Ain’t no mountain high enough

by Andrea McNamara

When given the opportunity to “Visit the Hill” very few Simpson students found it necessary to show an interest in going. Only two students represented Simpson College at “Visit the Hill on Tuesday.

“The issues that we’re going to discuss are important to Simpson students,” said junior Josh Brown.

“I’m surprised that more students aren’t worried about it,” said junior Abby Smith, student body vice president. “This is just a one day event [“Visit the Hill”], the lobbying never stops.”

One of two main issues discussed at “Visit the Hill” was the Iowa Tuition Grant. Roughly 900 Simpson students use the Iowa Tuition Grant.

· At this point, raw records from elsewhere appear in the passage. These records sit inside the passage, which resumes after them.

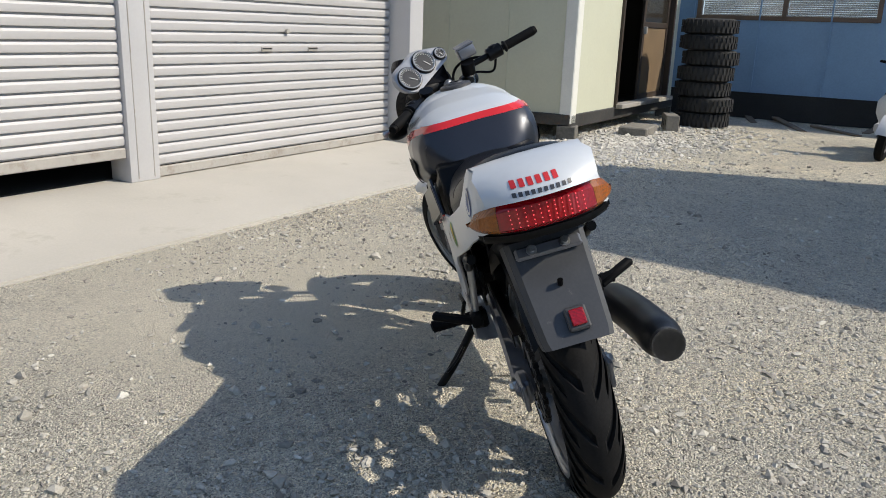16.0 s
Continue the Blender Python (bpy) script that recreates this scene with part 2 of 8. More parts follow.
def linked(name, bm, mats, parent=None, label="", angle=32, clean=True):
    if clean:
        finish(bm, angle)
    me = bpy.data.meshes.new(name)
    bm.to_mesh(me)
    bm.free()
    for m in mats if isinstance(mats, (list, tuple)) else [mats]:
        me.materials.append(m)
    ob = new(name, me)
    if parent:
        ob.parent = parent
    if label:
        ob["label"] = label
    return ob


def part(name, bm, mats, parent, label="", angle=32):
    return linked(name, bm, mats, parent, label, angle)


def structure(name, bm, mats, label, category, angle=32):
    return tagged(linked(name, bm, mats, None, "", angle), label, category, kind="structure")


def thing(name, m, label, category, group=""):
    ob = new(name)
    ob.matrix_basis = m
    return tagged(ob, label, category, group)


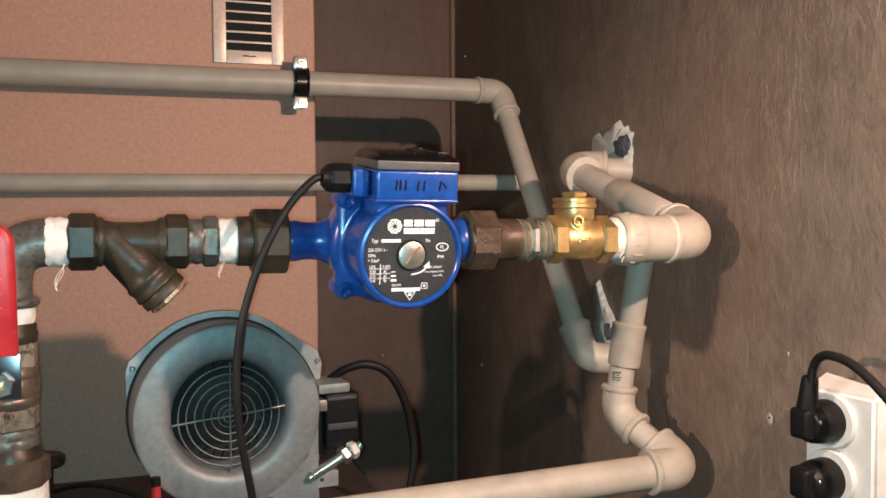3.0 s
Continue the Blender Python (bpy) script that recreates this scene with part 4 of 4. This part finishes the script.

“It’s easy to complain, but if you don’t speak up nothing will ever happen,” said Kara May, associate director of admissions at Simpson. This year when many students experienced a cut in their Iowa Tuition Grant they complained until the state “scrounged up” the $400 per student instead of signing up to “Visit the Hill” and initiating change prior to significant cuts in the grant.

“It’s important for students’ voices to be heard,” said Tracie Pavon, assistant vice president for enrollment and financial assistance. “They [legislators] listen to the voices that vote for them”

Pavon said the Iowa Tuition Grant is continually cut due to the state’s budget crisis. “Visit the Hill” is in its sixth year and is bigger than ever. In past years the only people in attendance were from The Iowa Association of Financial Aid Administrators, The Iowa School Counseling Association, The Iowa Counseling Association, The Iowa Educational Media Association and The Iowa Parent Teacher Association.

This year students from Iowa institutions of higher education such as The University of Iowa, Iowa State University, DMACC, Drake University, AIB and Simpson College were all invited to attend this educational event.

As of Friday, Jan. 31, there were 105 students signed up to attend “Visit the Hill.”

“This is a great experience for students,” said Pavon.

She explained that in the morning everyone attends informational discussions and becomes educated on both issues to be discussed. Later in the day students and various other attendants break apart and attend round table discussions with legislators.

There were two main points of interest at “Visit the Hill” this year. The reinstatement of school counselor and media specialist standards and student financial aid such as The State of Iowa Scholarship, Iowa Tuition Grant, Iowa Vocational-Technical Grant and Iowa Regent University Funding.

The reinstatement of school counselor and media specialist standards has become a topic of interest over the past few years. A few years ago school counselor and media specialist standards were removed from the Iowa Code.

According to the current standards, if a school is in debt and needs to cut a few positions, librarians and school counselors are the first to go. It’s no longer mandatory for Iowa schools to employ librarians or counselors.

According to Pavon, many schools across Iowa only have part time guidance counselors now due to Iowa’s budget crisis.

If all goes well, the school counselor and media specialist standards will be reinstated into the Iowa code and state legislators will realize just how much students care when the money promised to them through the Iowa Tuition Grant is cut shortly before the holiday season.

“Although results of ‘Visit the Hill’ aren’t immediate, we can hope for the best,” said Pavon. “We won’t know what will happen to the Iowa Tuition

Grant until the end of the session in April.”

Soon Simpson College will promote a letter writing campaign, and it is strongly recommended that everyone participate in one way or another.

“If you can tell a story that they will remember, it will make a difference,” said Pavon. “They want to hear the true story of someone who votes and is affected by the decisions they make.”